Do this -> Can you write out all the lines word for word, with no pictures?

------------------------------------

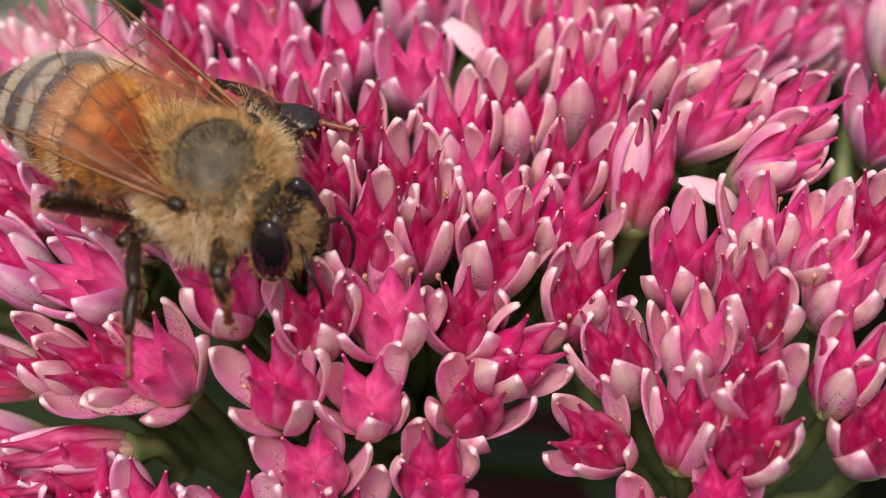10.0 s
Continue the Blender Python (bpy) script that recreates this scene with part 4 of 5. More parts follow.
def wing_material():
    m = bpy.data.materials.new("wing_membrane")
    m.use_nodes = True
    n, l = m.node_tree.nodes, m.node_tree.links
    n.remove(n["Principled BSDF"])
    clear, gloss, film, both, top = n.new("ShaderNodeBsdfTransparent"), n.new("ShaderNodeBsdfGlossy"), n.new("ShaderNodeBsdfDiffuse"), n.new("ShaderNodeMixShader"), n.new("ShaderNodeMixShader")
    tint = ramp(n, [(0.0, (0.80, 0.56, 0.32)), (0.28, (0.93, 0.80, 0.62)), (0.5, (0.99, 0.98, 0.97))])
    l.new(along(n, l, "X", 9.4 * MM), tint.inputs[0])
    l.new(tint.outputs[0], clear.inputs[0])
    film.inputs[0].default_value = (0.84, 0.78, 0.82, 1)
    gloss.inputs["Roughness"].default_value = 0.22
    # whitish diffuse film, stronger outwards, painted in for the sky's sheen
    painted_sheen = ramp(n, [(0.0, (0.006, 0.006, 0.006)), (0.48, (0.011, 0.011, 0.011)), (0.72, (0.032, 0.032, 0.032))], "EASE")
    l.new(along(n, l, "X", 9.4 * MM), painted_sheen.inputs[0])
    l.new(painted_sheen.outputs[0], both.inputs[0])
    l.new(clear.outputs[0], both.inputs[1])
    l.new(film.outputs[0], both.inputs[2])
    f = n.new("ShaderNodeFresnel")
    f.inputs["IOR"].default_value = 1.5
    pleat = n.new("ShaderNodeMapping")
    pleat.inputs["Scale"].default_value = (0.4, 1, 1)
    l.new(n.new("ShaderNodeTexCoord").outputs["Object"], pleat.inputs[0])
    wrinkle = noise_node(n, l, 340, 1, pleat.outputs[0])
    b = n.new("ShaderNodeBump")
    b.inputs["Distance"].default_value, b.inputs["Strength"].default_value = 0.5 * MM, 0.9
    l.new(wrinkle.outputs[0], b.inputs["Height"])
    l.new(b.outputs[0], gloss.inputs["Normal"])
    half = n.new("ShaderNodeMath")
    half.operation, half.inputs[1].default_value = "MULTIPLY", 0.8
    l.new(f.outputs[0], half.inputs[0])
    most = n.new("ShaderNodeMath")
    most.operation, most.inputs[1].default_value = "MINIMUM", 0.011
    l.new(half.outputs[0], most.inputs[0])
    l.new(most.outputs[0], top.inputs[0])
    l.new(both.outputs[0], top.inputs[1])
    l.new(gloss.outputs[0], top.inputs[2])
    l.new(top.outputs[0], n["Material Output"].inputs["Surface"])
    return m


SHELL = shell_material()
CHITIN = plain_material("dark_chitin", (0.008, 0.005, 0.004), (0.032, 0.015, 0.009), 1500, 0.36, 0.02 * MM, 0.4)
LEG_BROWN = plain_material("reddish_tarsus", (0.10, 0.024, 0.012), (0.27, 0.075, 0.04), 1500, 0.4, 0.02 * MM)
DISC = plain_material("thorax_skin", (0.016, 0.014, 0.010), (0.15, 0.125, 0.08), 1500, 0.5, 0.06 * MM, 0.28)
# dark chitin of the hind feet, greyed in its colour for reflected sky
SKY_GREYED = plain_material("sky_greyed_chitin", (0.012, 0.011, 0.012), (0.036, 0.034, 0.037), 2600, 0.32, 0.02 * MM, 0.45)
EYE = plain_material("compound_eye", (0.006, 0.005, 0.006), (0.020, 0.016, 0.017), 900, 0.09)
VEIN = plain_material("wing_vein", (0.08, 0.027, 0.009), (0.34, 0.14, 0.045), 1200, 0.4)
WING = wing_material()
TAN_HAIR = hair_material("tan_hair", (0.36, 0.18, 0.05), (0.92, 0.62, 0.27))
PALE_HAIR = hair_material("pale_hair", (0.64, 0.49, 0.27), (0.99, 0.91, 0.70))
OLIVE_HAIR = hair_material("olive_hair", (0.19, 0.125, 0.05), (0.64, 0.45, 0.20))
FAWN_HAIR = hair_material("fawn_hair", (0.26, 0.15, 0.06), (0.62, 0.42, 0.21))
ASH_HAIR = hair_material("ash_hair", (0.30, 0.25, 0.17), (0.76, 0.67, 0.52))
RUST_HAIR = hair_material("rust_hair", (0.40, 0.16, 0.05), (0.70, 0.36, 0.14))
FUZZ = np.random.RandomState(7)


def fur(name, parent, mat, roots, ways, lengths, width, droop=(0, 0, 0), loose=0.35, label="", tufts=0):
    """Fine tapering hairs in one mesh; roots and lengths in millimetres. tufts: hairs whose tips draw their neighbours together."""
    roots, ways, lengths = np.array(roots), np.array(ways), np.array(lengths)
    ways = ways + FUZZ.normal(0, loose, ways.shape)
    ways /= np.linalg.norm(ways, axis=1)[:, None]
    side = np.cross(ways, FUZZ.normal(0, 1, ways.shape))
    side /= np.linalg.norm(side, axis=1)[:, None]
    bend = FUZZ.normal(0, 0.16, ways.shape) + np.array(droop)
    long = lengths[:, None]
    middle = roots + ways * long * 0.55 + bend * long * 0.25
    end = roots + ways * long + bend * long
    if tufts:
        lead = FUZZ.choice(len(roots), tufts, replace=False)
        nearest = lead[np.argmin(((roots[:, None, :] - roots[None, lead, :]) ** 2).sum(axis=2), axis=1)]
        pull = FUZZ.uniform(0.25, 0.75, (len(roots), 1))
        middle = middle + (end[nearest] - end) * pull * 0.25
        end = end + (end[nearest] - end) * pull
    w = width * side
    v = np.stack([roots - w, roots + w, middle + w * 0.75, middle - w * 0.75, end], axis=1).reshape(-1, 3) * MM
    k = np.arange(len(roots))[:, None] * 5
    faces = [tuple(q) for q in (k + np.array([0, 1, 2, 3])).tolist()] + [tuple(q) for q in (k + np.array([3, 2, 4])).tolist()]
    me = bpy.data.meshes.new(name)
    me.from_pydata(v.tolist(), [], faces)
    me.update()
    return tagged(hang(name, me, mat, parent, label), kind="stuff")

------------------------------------

Full output ->
10.0 s
Continue the Blender Python (bpy) script that recreates this scene with part 4 of 5. More parts follow.
def wing_material():
    m = bpy.data.materials.new("wing_membrane")
    m.use_nodes = True
    n, l = m.node_tree.nodes, m.node_tree.links
    n.remove(n["Principled BSDF"])
    clear, gloss, film, both, top = n.new("ShaderNodeBsdfTransparent"), n.new("ShaderNodeBsdfGlossy"), n.new("ShaderNodeBsdfDiffuse"), n.new("ShaderNodeMixShader"), n.new("ShaderNodeMixShader")
    tint = ramp(n, [(0.0, (0.80, 0.56, 0.32)), (0.28, (0.93, 0.80, 0.62)), (0.5, (0.99, 0.98, 0.97))])
    l.new(along(n, l, "X", 9.4 * MM), tint.inputs[0])
    l.new(tint.outputs[0], clear.inputs[0])
    film.inputs[0].default_value = (0.84, 0.78, 0.82, 1)
    gloss.inputs["Roughness"].default_value = 0.22
    # whitish diffuse film, stronger outwards, painted in for the sky's sheen
    painted_sheen = ramp(n, [(0.0, (0.006, 0.006, 0.006)), (0.48, (0.011, 0.011, 0.011)), (0.72, (0.032, 0.032, 0.032))], "EASE")
    l.new(along(n, l, "X", 9.4 * MM), painted_sheen.inputs[0])
    l.new(painted_sheen.outputs[0], both.inputs[0])
    l.new(clear.outputs[0], both.inputs[1])
    l.new(film.outputs[0], both.inputs[2])
    f = n.new("ShaderNodeFresnel")
    f.inputs["IOR"].default_value = 1.5
    pleat = n.new("ShaderNodeMapping")
    pleat.inputs["Scale"].default_value = (0.4, 1, 1)
    l.new(n.new("ShaderNodeTexCoord").outputs["Object"], pleat.inputs[0])
    wrinkle = noise_node(n, l, 340, 1, pleat.outputs[0])
    b = n.new("ShaderNodeBump")
    b.inputs["Distance"].default_value, b.inputs["Strength"].default_value = 0.5 * MM, 0.9
    l.new(wrinkle.outputs[0], b.inputs["Height"])
    l.new(b.outputs[0], gloss.inputs["Normal"])
    half = n.new("ShaderNodeMath")
    half.operation, half.inputs[1].default_value = "MULTIPLY", 0.8
    l.new(f.outputs[0], half.inputs[0])
    most = n.new("ShaderNodeMath")
    most.operation, most.inputs[1].default_value = "MINIMUM", 0.011
    l.new(half.outputs[0], most.inputs[0])
    l.new(most.outputs[0], top.inputs[0])
    l.new(both.outputs[0], top.inputs[1])
    l.new(gloss.outputs[0], top.inputs[2])
    l.new(top.outputs[0], n["Material Output"].inputs["Surface"])
    return m


SHELL = shell_material()
CHITIN = plain_material("dark_chitin", (0.008, 0.005, 0.004), (0.032, 0.015, 0.009), 1500, 0.36, 0.02 * MM, 0.4)
LEG_BROWN = plain_material("reddish_tarsus", (0.10, 0.024, 0.012), (0.27, 0.075, 0.04), 1500, 0.4, 0.02 * MM)
DISC = plain_material("thorax_skin", (0.016, 0.014, 0.010), (0.15, 0.125, 0.08), 1500, 0.5, 0.06 * MM, 0.28)
# dark chitin of the hind feet, greyed in its colour for reflected sky
SKY_GREYED = plain_material("sky_greyed_chitin", (0.012, 0.011, 0.012), (0.036, 0.034, 0.037), 2600, 0.32, 0.02 * MM, 0.45)
EYE = plain_material("compound_eye", (0.006, 0.005, 0.006), (0.020, 0.016, 0.017), 900, 0.09)
VEIN = plain_material("wing_vein", (0.08, 0.027, 0.009), (0.34, 0.14, 0.045), 1200, 0.4)
WING = wing_material()
TAN_HAIR = hair_material("tan_hair", (0.36, 0.18, 0.05), (0.92, 0.62, 0.27))
PALE_HAIR = hair_material("pale_hair", (0.64, 0.49, 0.27), (0.99, 0.91, 0.70))
OLIVE_HAIR = hair_material("olive_hair", (0.19, 0.125, 0.05), (0.64, 0.45, 0.20))
FAWN_HAIR = hair_material("fawn_hair", (0.26, 0.15, 0.06), (0.62, 0.42, 0.21))
ASH_HAIR = hair_material("ash_hair", (0.30, 0.25, 0.17), (0.76, 0.67, 0.52))
RUST_HAIR = hair_material("rust_hair", (0.40, 0.16, 0.05), (0.70, 0.36, 0.14))
FUZZ = np.random.RandomState(7)


def fur(name, parent, mat, roots, ways, lengths, width, droop=(0, 0, 0), loose=0.35, label="", tufts=0):
    """Fine tapering hairs in one mesh; roots and lengths in millimetres. tufts: hairs whose tips draw their neighbours together."""
    roots, ways, lengths = np.array(roots), np.array(ways), np.array(lengths)
    ways = ways + FUZZ.normal(0, loose, ways.shape)
    ways /= np.linalg.norm(ways, axis=1)[:, None]
    side = np.cross(ways, FUZZ.normal(0, 1, ways.shape))
    side /= np.linalg.norm(side, axis=1)[:, None]
    bend = FUZZ.normal(0, 0.16, ways.shape) + np.array(droop)
    long = lengths[:, None]
    middle = roots + ways * long * 0.55 + bend * long * 0.25
    end = roots + ways * long + bend * long
    if tufts:
        lead = FUZZ.choice(len(roots), tufts, replace=False)
        nearest = lead[np.argmin(((roots[:, None, :] - roots[None, lead, :]) ** 2).sum(axis=2), axis=1)]
        pull = FUZZ.uniform(0.25, 0.75, (len(roots), 1))
        middle = middle + (end[nearest] - end) * pull * 0.25
        end = end + (end[nearest] - end) * pull
    w = width * side
    v = np.stack([roots - w, roots + w, middle + w * 0.75, middle - w * 0.75, end], axis=1).reshape(-1, 3) * MM
    k = np.arange(len(roots))[:, None] * 5
    faces = [tuple(q) for q in (k + np.array([0, 1, 2, 3])).tolist()] + [tuple(q) for q in (k + np.array([3, 2, 4])).tolist()]
    me = bpy.data.meshes.new(name)
    me.from_pydata(v.tolist(), [], faces)
    me.update()
    return tagged(hang(name, me, mat, parent, label), kind="stuff")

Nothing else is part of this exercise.